Some at UDC contend that Fenty subsequently punished the university by ignoring it. Sessoms and Fenty met once, six months into the president's tenure.
"This university, as far as I can tell, has never been on the mayor's radar," said Sessoms, 63, a physicist and former diplomat who came to UDC from Delaware State University.
Reinoso dismisses the theory that the search process poisoned relations between the two men.
"I think people believe we had some candidate for the university, or that we didn't want Dr. Sessoms to be the candidate," he said. "We didn't have a guy for president. . . . We let it be."
Sessoms came in as a celebrated agent of change for the District's sole public university, an institution that had chewed through interim and permanent presidents at a rate of about two a year. He earned a doctorate from Yale, taught at Harvard and served in the State Department before taking the presidency of Delaware State, a historically black institution whose currency he raised.
Some in the university community contend that Fenty periodically thwarted the UDC president.
They say Fenty tried to sabotage the university's governing board by refusing to fill vacant seats. Seven seats are now empty. Fenty aides say the mayor submitted more than enough names to fill the vacancies. University leaders say his nominees were cronies.
Last summer, UDC sought the mayor's help in securing a $10 million appropriation from Congress to finance growth of the new community college. Congressional leaders asked for a joint letter from Gray and Fenty to justify the investment. Fenty "refused to support it," Sessoms said.
UDC's $62 million annual appropriation from the city has not risen since 1996. But Reinoso notes that funding has "remained level" through the downturn "and that in and of itself suggests that the university got better treatment than most agencies in the government."
Sessoms is all the more impressive, his supporters say, for what he has accomplished without the mayor's help.
In fall 2009, the university executed a long-awaited split. UDC had languished for decades under an unusual structure that housed two- and four-year programs and students under one roof - a university operating like a community college, with no entry standards, minimal tuition and single-digit graduation rates.
Sessoms preserved the heritage of open access in the new Community College of the District of Columbia, with no entry requirements and flat $3,000 tuition. Four-year and graduate study is now housed in a separate "flagship" institution, with entry standards and higher tuition. The community college is effectively a branch of UDC.
The president's plan sparked protests last year, with students and some elected officials decrying the tuition increases and accusing Sessoms of trying to destroy a tradition of service to low-income African Americans.
Since then, most of the opposition has melted away. The university drew one-third more applicants in 2009 than in 2008. First-time enrollment grew by 17 percent. The university admitted only half of those who applied to the flagship institution, giving UDC cachet it had lacked for 30 years.

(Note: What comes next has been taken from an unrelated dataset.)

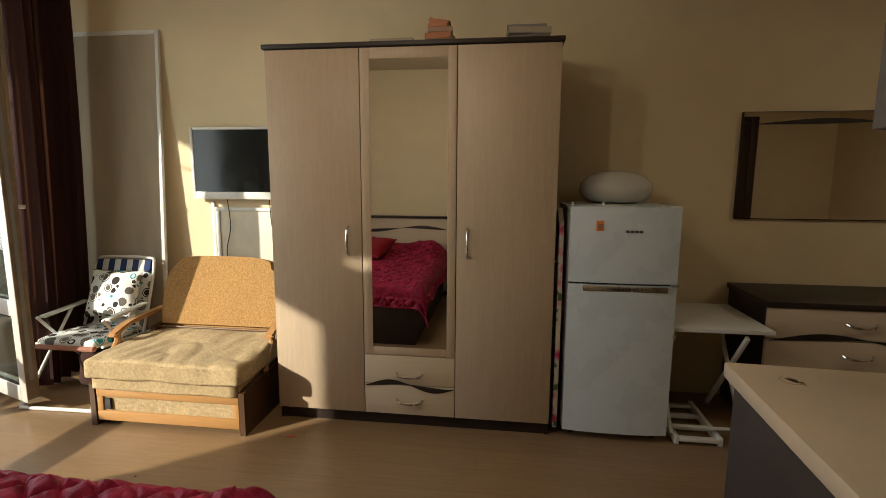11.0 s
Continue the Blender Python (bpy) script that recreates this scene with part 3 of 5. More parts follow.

"It gave our students and our alumni some instant credibility," said Joseph L. Askew Jr., UDC board chairman.
Sessoms is nearing his goal of offering community college classes in every ward. A new headquarters building opened this fall near Union Station.
A $40 million student center will open in Van Ness in 2012. The dull gray concrete campus is being renovated with murals and canary-yellow paint. This fall, the university opened its first student residence hall.
"For the first time since I've been around this, there's a real vision for the university's future," Gray said in an interview. "I think now there's an expectation that UDC will succeed on its initiatives. That's a sea change."
There are still hints of the old dysfunctional UDC. New federal lending rules caught the university flat-footed this fall, and students waited weeks for federal aid checks. Sessoms has made little progress in dislodging underperforming faculty. He has installed whites into some high-level jobs, stoking fears among faculty that he is neglecting the school's historic role in the black community.
"He's moving very fast," said Meredith Rode, a UDC art professor since 1968. "And it's putting a lot of pressure on people."
Gray has stepped in to help Sessoms at pivotal moments. The Gray-led D.C. Council funded the student center. The council awarded the UDC board emergency powers to conduct business with reduced membership. The panel awarded UDC independent budgeting authority last year, freeing it from city procurement procedures.
Both Gray and Sessoms predict a more harmonious relationship between the university and the legislative and executive branches of city government, all of them aligned for the first time since Sessoms's arrival.
Gray has pledged to fill the UDC board within 100 days of taking office. He and Sessoms say they intend to work together to increase the institution's autonomy, and to give the community college greater freedom from UDC, as recommended in an independent report last fall.
"To me," Sessoms said, "it's a very, very positive political environment into which we're going to be embedded."